I think there are ways to organize things differently, for example by moving the
package.json
file into a different folder that would be the output folder
with the intermediate artifacts, separate from the source files.
But I think that would be more confusing than beneficial.
Also note that since we will not rely on publishing to an npm registry anymore,
the package.json
is free to define arbitrary names, such as this:
{
"private": true,
"name": "~components"
}
yarn
workspaces or pnpm would make sure that a deep import such as
import X from "~components/Button"
would find the correct file.
# Digression: Code Generators
One other thing that is causing me a lot of concerns recently is how to deal with other intermediate artifacts, such as code created via code generation. We use intl-codegen and apollo codegen to produce code that depends on other source files. The have written the former myself and I’m not quite sure how happy I am with the latter.
We have multiple problems with the way we use these tools currently.
- The generated files are currently committed to git, and cause a lot of churn and merge conflicts.
- The files can get out of sync, since developers are not forced to re-generate and commit them.

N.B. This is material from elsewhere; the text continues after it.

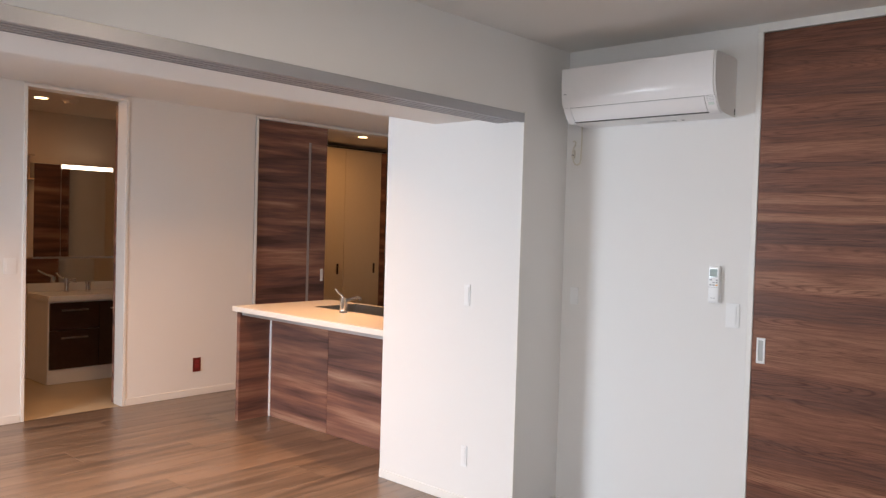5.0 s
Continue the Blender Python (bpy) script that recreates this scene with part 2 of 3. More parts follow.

- Generating these files can break either the typechecking, or far worse, the code itself in unpredictable ways. Which is both inconvenient when CI builds suddenly turn red, and dangerous when things are shipped to production.
- Translators often mess up the
MessageFormat
syntax, which will only break when a developer runs the codegen.

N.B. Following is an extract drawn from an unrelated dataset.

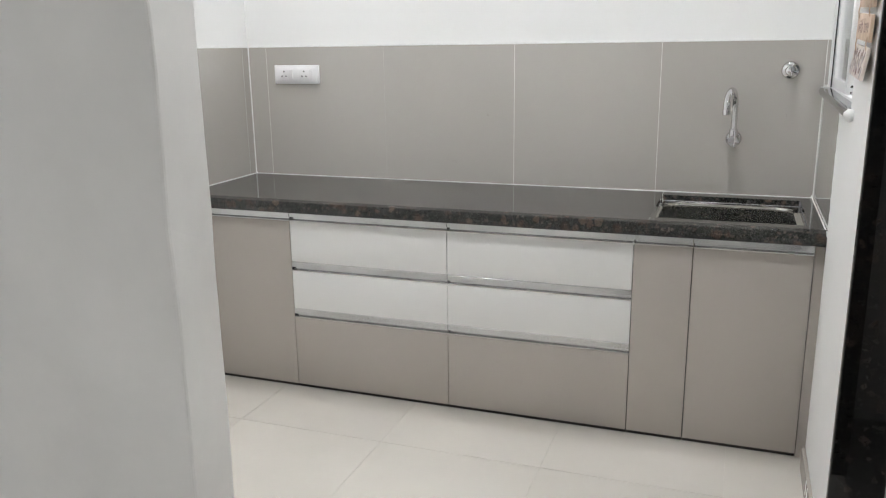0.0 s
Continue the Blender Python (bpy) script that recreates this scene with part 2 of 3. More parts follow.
def tube(bm, pts, r, seg=18):
    pts = [Vector(p) for p in pts]
    rings = []
    up = Vector((1, 0, 0))
    for i, p in enumerate(pts):
        t = (pts[min(i + 1, len(pts) - 1)] - pts[max(i - 1, 0)]).normalized()
        s = t.cross(up).normalized()
        u = s.cross(t).normalized()
        rr = r[i] if isinstance(r, (list, tuple)) else r
        rings.append([bm.verts.new(p + rr * (math.cos(a) * s + math.sin(a) * u)) for a in [2 * math.pi * k / seg for k in range(seg)]])
    for p, n in zip(rings, rings[1:]):
        for k in range(seg):
            bm.faces.new((p[k], p[(k + 1) % seg], n[(k + 1) % seg], n[k]))
    bm.faces.new(rings[0]), bm.faces.new(rings[-1])
    return bm


def extrude_profile(bm, profile, x0, x1, axis="x"):
    """A closed profile of (y, z) pairs drawn along x, or of (x, z) pairs along y."""
    def put(u, w, s):
        return bm.verts.new((s, u, w) if axis == "x" else (u, s, w))
    a = [put(u, w, x0) for u, w in profile]
    b = [put(u, w, x1) for u, w in profile]
    n = len(profile)
    for k in range(n):
        bm.faces.new((a[k], a[(k + 1) % n], b[(k + 1) % n], b[k]))
    bm.faces.new(a), bm.faces.new(b)
    return bm


def finish(bm, material, smooth=False, angle=35):
    bmesh.ops.recalc_face_normals(bm, faces=bm.faces)
    me = bpy.data.meshes.new("mesh")
    bm.to_mesh(me)
    bm.free()
    me.materials.append(material)
    if smooth:
        me.polygons.foreach_set("use_smooth", [True] * len(me.polygons))
        me.set_sharp_from_angle(angle=radians(angle))
    return me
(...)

I think to solve this problem, it would be a good idea to .gitignore
these
files and rather integrate them better with file watcher running in the background.
For intl-codegen, this should be easy and straightforward, but apollo is more complex, since it relies on a graphql schema, which itself depends on running your code first. In this case, I propose to actually commit the schema, but write an automated test that runs the schema creation on CI and fails when the cached schema file differs.
# Conclusion
I think the proposal shown here would solve quite some problems while introducing only minimal inconveniences. I would really love to explore this further.